Supplied information
:::::

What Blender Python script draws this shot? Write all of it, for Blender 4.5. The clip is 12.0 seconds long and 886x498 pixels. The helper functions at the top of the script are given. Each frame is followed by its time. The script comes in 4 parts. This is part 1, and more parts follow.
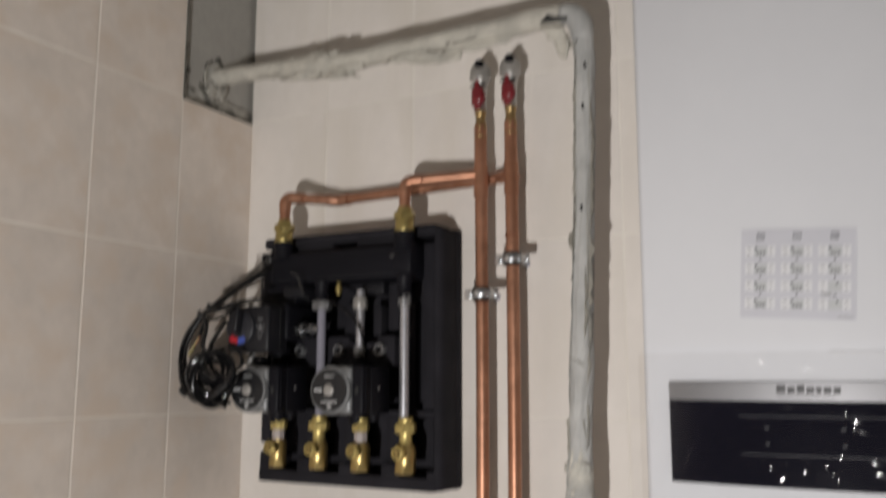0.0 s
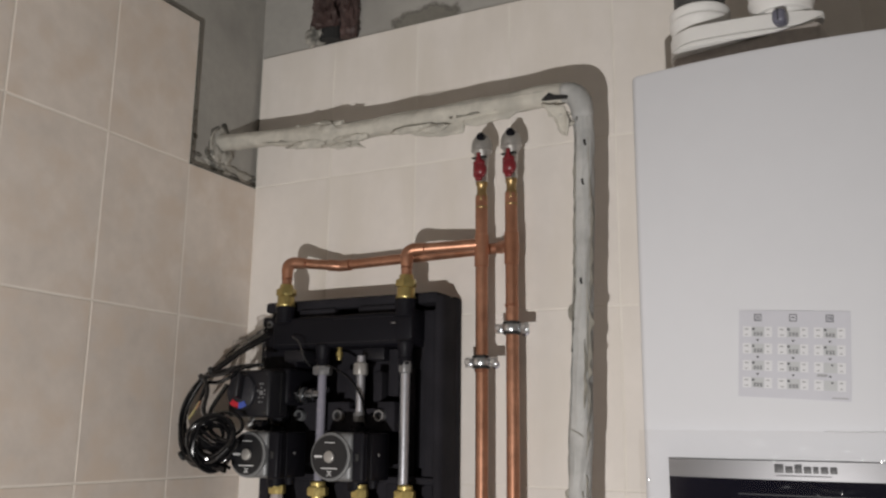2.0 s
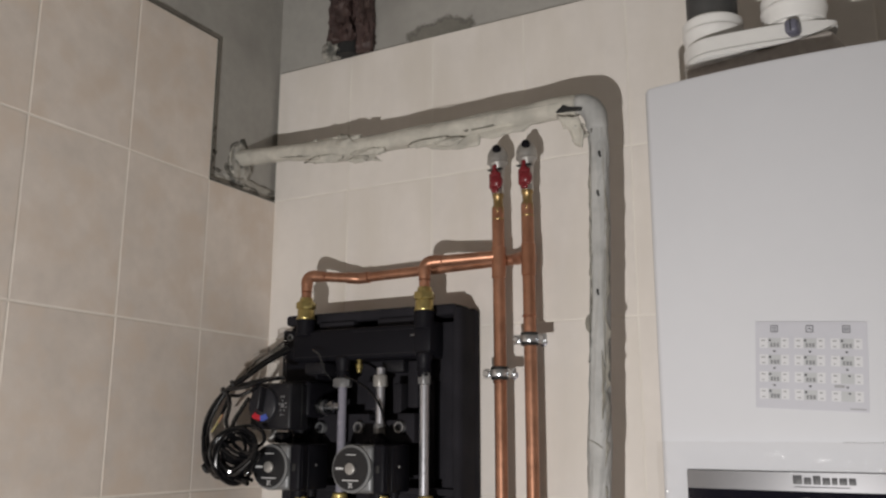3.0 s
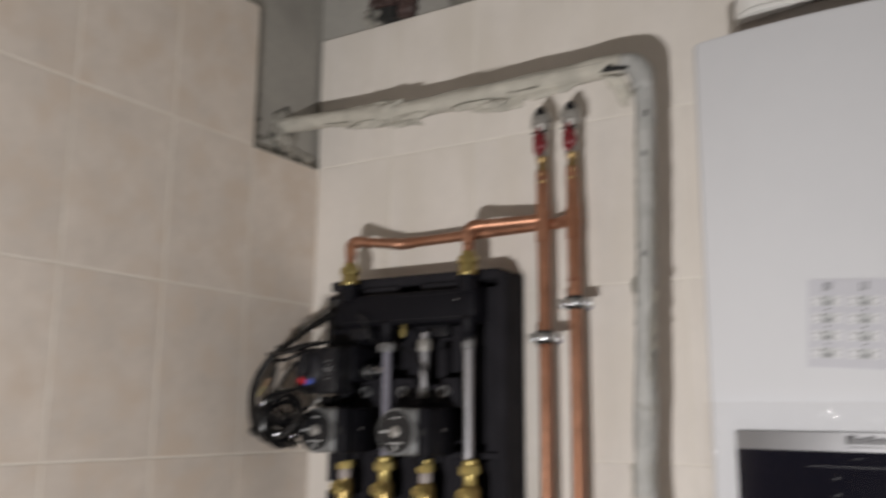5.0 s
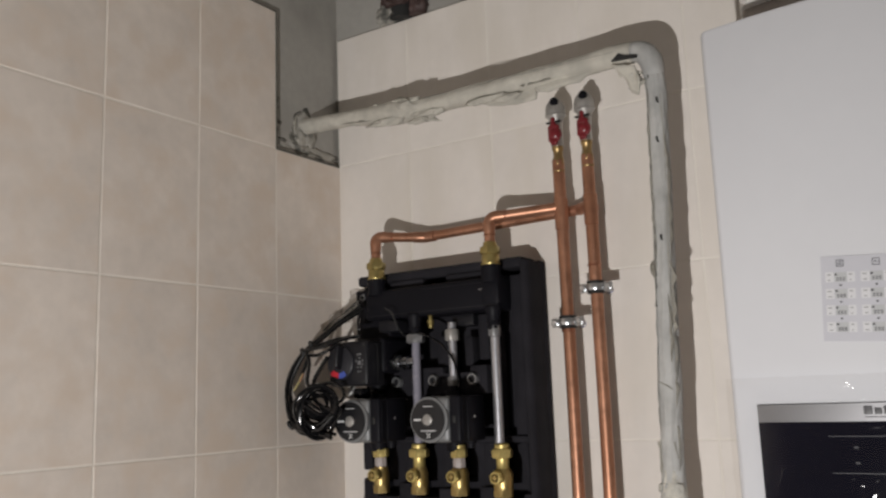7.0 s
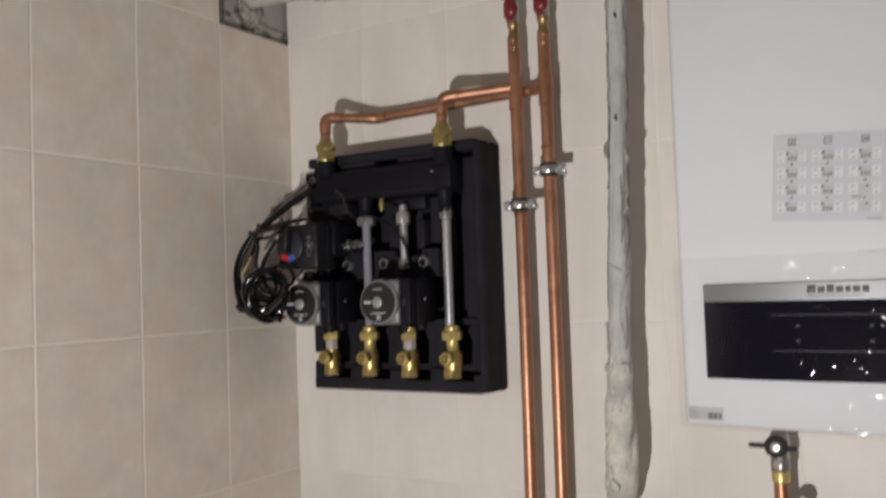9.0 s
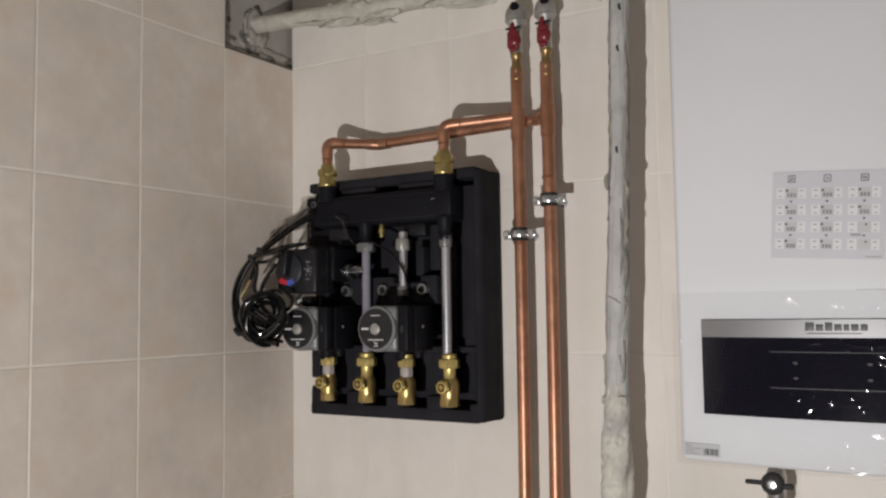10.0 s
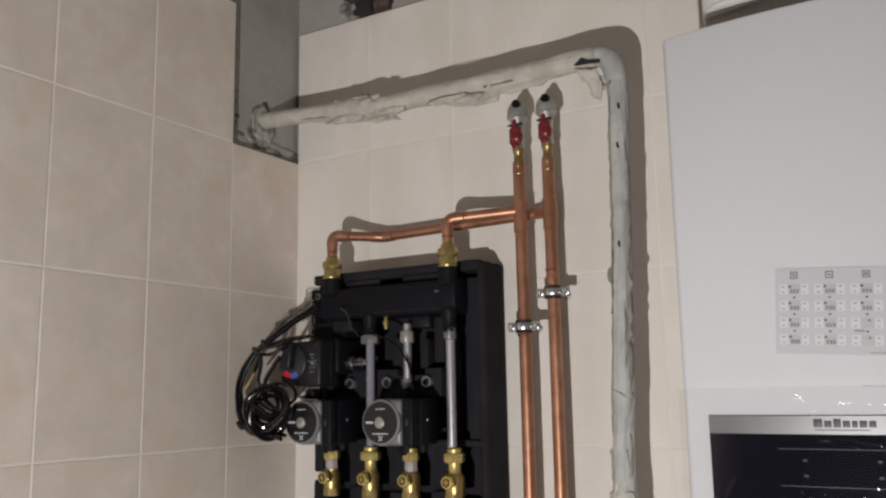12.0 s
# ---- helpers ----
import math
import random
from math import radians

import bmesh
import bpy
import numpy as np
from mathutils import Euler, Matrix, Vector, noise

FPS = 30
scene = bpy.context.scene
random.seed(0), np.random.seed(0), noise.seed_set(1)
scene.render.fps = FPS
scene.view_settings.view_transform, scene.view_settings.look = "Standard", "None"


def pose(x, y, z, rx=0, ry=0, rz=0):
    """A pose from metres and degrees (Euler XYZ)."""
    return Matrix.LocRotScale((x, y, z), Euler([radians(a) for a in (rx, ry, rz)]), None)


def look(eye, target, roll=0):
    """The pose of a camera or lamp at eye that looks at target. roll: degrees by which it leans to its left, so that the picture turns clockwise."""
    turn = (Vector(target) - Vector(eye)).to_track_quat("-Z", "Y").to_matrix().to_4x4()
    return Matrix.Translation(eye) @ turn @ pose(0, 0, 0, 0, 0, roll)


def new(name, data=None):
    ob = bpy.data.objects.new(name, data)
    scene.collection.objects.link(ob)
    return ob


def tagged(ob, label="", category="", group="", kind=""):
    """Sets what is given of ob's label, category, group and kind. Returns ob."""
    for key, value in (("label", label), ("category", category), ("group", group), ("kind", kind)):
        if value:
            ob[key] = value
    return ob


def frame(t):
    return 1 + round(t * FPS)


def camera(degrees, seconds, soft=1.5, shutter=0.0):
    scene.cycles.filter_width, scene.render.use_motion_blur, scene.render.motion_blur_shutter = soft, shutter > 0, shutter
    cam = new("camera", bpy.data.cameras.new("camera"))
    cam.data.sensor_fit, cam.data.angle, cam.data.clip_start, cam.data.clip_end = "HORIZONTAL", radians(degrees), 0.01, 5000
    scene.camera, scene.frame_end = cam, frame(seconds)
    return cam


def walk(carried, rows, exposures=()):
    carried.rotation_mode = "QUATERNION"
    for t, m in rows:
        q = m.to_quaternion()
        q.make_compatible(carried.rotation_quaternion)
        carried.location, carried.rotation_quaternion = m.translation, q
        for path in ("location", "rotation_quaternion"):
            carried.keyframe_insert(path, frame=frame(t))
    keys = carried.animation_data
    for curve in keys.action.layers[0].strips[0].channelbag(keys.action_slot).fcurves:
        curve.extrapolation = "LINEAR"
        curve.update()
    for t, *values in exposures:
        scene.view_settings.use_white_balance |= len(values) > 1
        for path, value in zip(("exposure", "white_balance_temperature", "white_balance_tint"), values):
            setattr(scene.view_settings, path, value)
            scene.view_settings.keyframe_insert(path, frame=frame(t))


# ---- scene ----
cam = camera(53.8, 12.0, soft=2.35, shutter=0.6)
PATH = [
    (0, (1.207, -1.383, 1.558), (0.267, 0.356, 1.862), 0.1),
    (0.2, (1.21, -1.408, 1.57), (0.304, 0.335, 1.944), -0.4),
    (0.5, (1.213, -1.419, 1.581), (0.351, 0.348, 1.945), -0.6),
    (1, (1.216, -1.428, 1.584), (0.349, 0.334, 1.962), 0.8),
    (1.5, (1.205, -1.428, 1.581), (0.329, 0.321, 1.996), 1.2),
    (2, (1.202, -1.425, 1.587), (0.296, 0.31, 2.0), 0.7),
    (2.5, (1.208, -1.429, 1.59), (0.272, 0.288, 2.009), 0.5),
    (2.7, (1.213, -1.435, 1.598), (0.267, 0.275, 2.021), 0.2),
    (4.5, (1.214, -1.431, 1.588), (0.286, 0.291, 2.005), 0.3),
    (4.8, (1.206, -1.432, 1.58), (0.287, 0.294, 1.998), 0.4),
    (4.9, (1.201, -1.428, 1.578), (0.25, 0.285, 1.977), 0.4),
    (5, (1.209, -1.422, 1.577), (0.169, 0.246, 1.948), 0.5),
    (5.1, (1.196, -1.44, 1.568), (0.116, 0.204, 1.929), 0.4),
    (5.5, (1.219, -1.446, 1.591), (0.14, 0.2, 1.945), -0.7),
    (6, (1.226, -1.464, 1.579), (0.135, 0.179, 1.91), 0.5),
    (6.5, (1.221, -1.467, 1.578), (0.1, 0.157, 1.908), -0.8),
    (6.7, (1.229, -1.467, 1.583), (0.122, 0.165, 1.915), -1.5),
    (8.3, (1.228, -1.451, 1.588), (0.225, 0.246, 1.921), -1.3),
    (8.5, (1.231, -1.448, 1.59), (0.211, 0.249, 1.872), -1.6),
    (8.7, (1.232, -1.445, 1.582), (0.17, 0.247, 1.674), -2.3),
    (8.9, (1.229, -1.438, 1.573), (0.185, 0.268, 1.602), -2.2),
    (9, (1.228, -1.429, 1.57), (0.2, 0.284, 1.656), -2.0),
    (9.5, (1.233, -1.425, 1.573), (0.233, 0.302, 1.704), -1.3),
    (10, (1.231, -1.427, 1.577), (0.203, 0.283, 1.717), -0.8),
    (10.5, (1.225, -1.43, 1.577), (0.205, 0.283, 1.743), -0.5),
    (10.7, (1.225, -1.426, 1.577), (0.2, 0.279, 1.781), -0.5),
    (11, (1.221, -1.441, 1.594), (0.224, 0.258, 1.945), -0.7),
    (11.5, (1.227, -1.439, 1.592), (0.221, 0.253, 1.941), -0.7),
    (12, (1.229, -1.444, 1.593), (0.218, 0.251, 1.921), -1.0),
]
walk(cam, [(t, look(eye, target, roll)) for t, eye, target, roll in PATH])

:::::

Exercise goal
Give every line of the material that includes the string "random".

Final answer
import random
random.seed(0), np.random.seed(0), noise.seed_set(1)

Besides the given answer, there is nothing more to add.